**DATA EXTRACT:**
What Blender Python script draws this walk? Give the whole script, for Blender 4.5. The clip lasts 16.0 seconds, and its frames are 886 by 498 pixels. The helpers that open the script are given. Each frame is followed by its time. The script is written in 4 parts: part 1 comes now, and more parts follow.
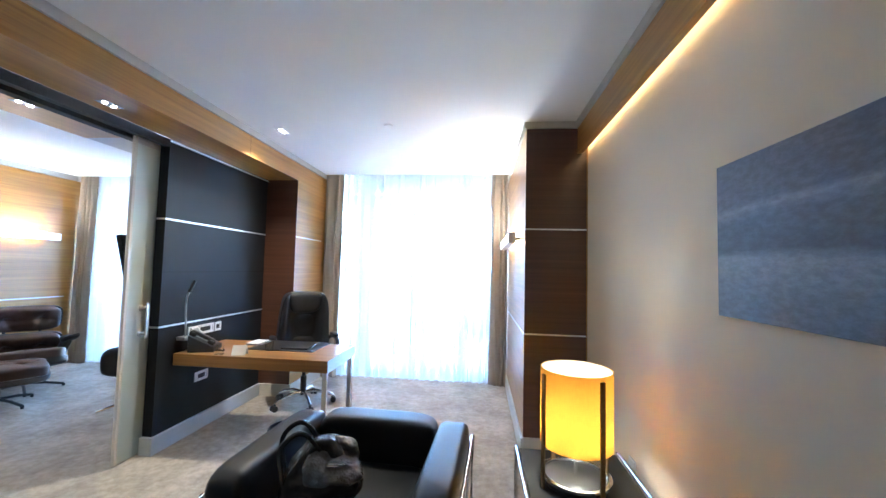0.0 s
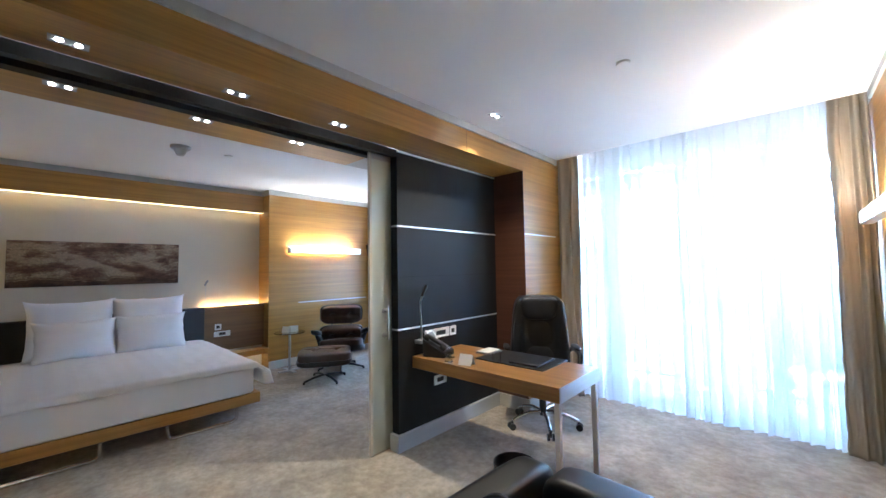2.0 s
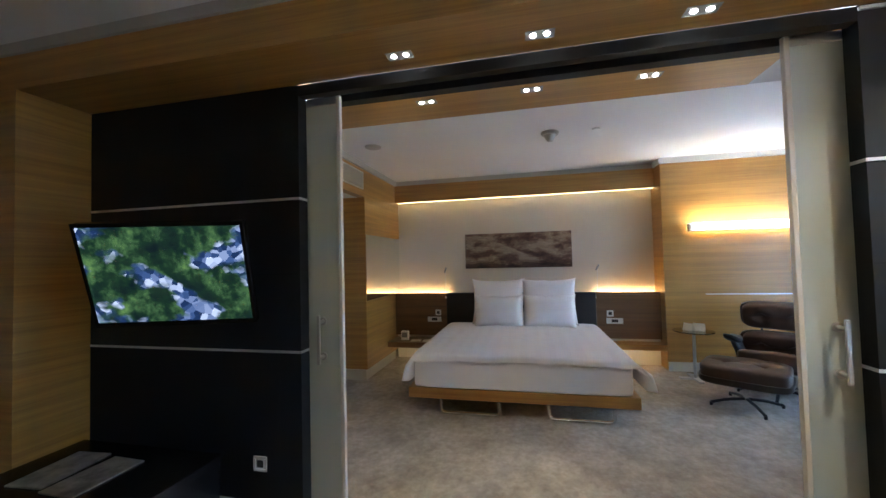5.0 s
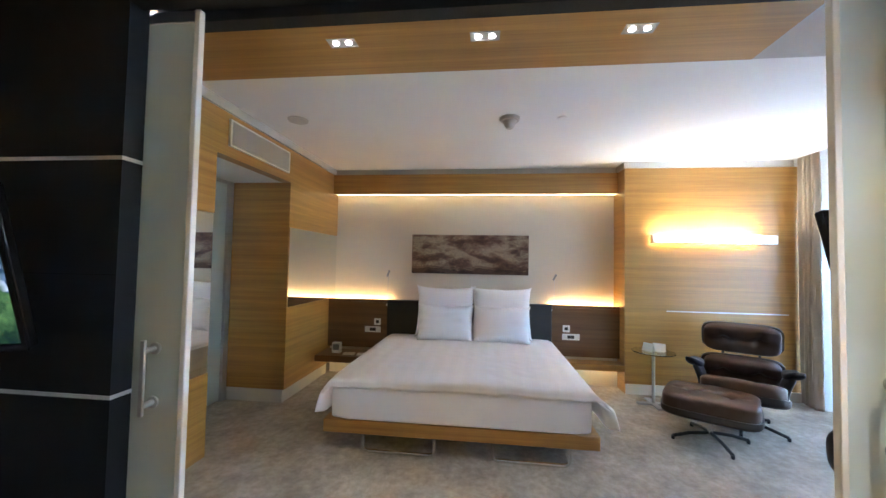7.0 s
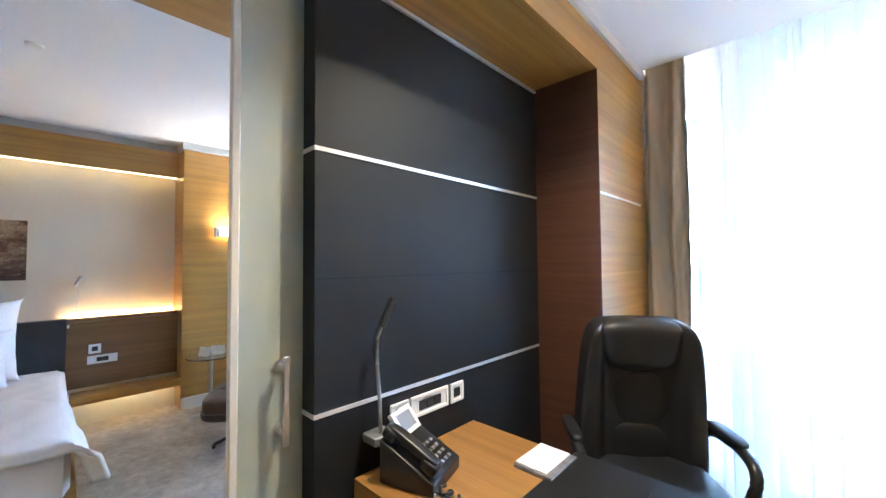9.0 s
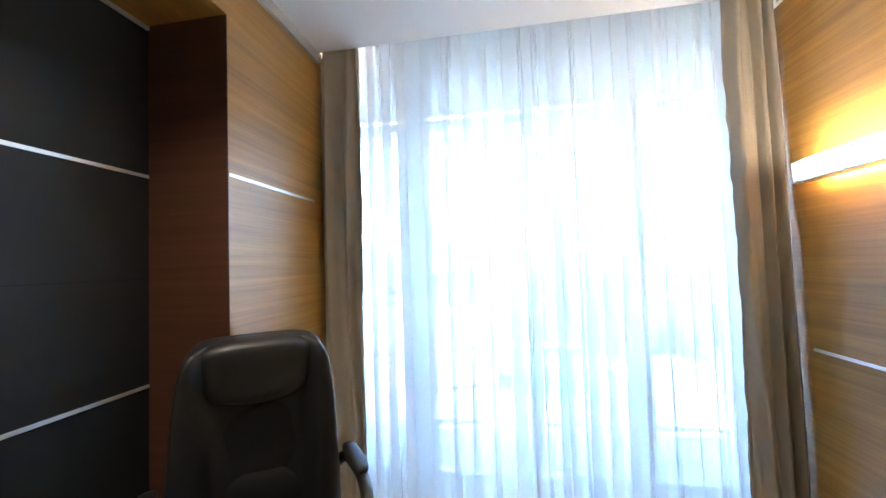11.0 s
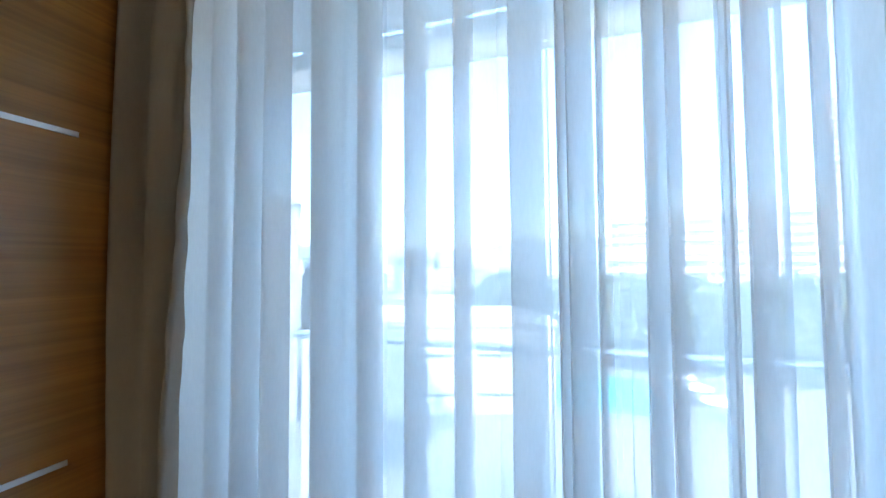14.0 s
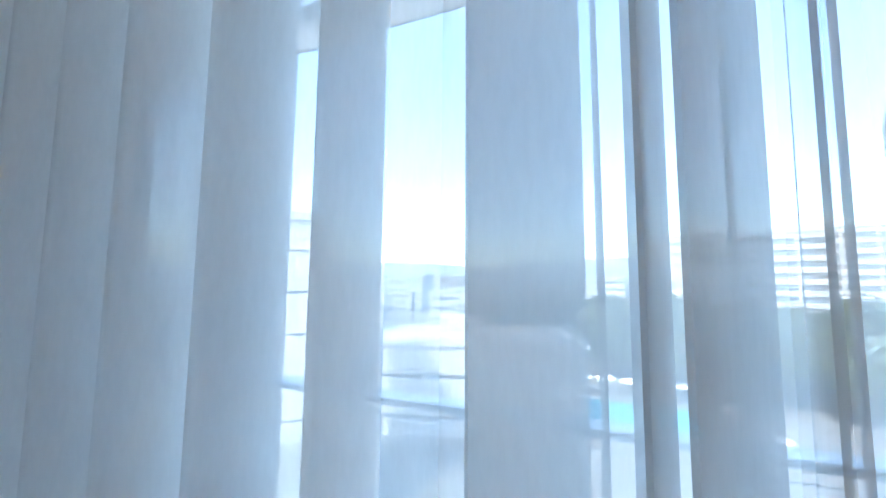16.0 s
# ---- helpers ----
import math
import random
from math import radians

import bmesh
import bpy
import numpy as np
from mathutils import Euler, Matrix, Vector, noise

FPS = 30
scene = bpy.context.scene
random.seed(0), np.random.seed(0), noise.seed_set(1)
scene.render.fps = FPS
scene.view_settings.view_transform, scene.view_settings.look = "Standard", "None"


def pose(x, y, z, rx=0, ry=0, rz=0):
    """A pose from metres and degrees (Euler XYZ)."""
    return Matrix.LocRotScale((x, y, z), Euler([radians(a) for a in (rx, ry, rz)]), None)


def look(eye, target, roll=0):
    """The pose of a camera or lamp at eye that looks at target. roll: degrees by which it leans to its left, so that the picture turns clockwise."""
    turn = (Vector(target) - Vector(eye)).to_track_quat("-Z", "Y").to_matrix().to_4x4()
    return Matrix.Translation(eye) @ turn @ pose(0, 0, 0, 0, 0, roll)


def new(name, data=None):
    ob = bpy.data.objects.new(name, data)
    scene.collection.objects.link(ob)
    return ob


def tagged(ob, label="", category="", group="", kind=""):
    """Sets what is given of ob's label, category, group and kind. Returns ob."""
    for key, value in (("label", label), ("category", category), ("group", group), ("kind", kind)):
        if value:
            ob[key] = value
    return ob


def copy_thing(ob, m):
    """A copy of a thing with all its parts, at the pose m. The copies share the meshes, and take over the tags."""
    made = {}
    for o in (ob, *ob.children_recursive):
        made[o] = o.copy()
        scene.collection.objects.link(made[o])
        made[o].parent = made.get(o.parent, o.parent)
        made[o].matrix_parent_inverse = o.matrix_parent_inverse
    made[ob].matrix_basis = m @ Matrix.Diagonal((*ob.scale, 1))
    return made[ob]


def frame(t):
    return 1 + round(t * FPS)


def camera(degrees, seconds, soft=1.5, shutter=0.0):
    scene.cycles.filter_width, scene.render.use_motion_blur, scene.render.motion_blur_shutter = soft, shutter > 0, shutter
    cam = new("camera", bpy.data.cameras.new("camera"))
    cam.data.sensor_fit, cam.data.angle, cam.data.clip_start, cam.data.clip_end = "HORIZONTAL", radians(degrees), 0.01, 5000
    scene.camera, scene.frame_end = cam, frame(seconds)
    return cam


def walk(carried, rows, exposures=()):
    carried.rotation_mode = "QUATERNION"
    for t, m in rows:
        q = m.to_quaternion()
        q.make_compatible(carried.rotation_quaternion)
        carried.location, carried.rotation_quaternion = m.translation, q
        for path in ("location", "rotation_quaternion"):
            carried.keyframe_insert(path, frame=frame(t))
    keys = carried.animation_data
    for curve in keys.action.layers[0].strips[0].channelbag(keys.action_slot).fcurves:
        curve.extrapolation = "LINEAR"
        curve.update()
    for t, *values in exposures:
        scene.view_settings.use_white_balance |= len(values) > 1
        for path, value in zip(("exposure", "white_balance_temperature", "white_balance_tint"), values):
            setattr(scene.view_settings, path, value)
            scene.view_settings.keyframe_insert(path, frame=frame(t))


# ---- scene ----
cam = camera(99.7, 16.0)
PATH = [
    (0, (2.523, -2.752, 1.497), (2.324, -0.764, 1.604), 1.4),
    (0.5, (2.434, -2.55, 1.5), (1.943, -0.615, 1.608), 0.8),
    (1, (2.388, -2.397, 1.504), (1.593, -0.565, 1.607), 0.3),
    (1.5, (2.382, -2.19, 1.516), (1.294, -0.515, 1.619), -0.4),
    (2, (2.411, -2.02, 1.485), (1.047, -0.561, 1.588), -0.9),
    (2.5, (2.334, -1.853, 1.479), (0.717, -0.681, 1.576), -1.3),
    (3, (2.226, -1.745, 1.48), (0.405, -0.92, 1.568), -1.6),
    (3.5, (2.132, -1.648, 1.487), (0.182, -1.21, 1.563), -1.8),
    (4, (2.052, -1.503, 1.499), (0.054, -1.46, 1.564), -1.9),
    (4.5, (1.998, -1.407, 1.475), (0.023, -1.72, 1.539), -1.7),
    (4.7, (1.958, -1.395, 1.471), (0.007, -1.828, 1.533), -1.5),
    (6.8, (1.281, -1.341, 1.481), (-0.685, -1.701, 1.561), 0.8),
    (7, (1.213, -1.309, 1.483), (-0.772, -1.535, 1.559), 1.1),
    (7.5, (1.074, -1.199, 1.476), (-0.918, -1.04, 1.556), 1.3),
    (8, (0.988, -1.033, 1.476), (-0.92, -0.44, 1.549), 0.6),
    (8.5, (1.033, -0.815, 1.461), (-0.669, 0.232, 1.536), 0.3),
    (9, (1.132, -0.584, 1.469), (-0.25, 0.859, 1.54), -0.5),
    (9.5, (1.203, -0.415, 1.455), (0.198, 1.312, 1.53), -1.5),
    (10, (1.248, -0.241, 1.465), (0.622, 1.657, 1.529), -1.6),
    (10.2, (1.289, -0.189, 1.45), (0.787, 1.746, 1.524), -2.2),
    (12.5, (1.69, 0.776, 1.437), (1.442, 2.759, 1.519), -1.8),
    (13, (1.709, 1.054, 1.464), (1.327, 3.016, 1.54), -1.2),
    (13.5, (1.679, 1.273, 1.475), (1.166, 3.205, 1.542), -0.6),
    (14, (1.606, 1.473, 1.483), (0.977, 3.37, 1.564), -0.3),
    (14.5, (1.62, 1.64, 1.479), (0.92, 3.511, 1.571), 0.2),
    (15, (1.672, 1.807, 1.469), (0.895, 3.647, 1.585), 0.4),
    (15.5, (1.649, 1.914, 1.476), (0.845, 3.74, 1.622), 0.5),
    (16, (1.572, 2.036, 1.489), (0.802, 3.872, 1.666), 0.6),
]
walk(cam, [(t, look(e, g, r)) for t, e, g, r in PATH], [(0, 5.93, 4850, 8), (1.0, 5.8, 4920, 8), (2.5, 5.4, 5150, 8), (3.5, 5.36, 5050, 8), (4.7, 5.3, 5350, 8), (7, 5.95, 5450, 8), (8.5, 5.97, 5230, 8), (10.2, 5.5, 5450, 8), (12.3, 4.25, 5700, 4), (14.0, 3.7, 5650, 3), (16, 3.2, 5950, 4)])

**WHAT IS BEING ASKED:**
Only the lines from the one holding "import random" through the one holding "scene.render.fps = FPS" are wanted; retype them exactly.

**FULL SOLUTION:**
import random
from math import radians

import bmesh
import bpy
import numpy as np
from mathutils import Euler, Matrix, Vector, noise

FPS = 30
scene = bpy.context.scene
random.seed(0), np.random.seed(0), noise.seed_set(1)
scene.render.fps = FPS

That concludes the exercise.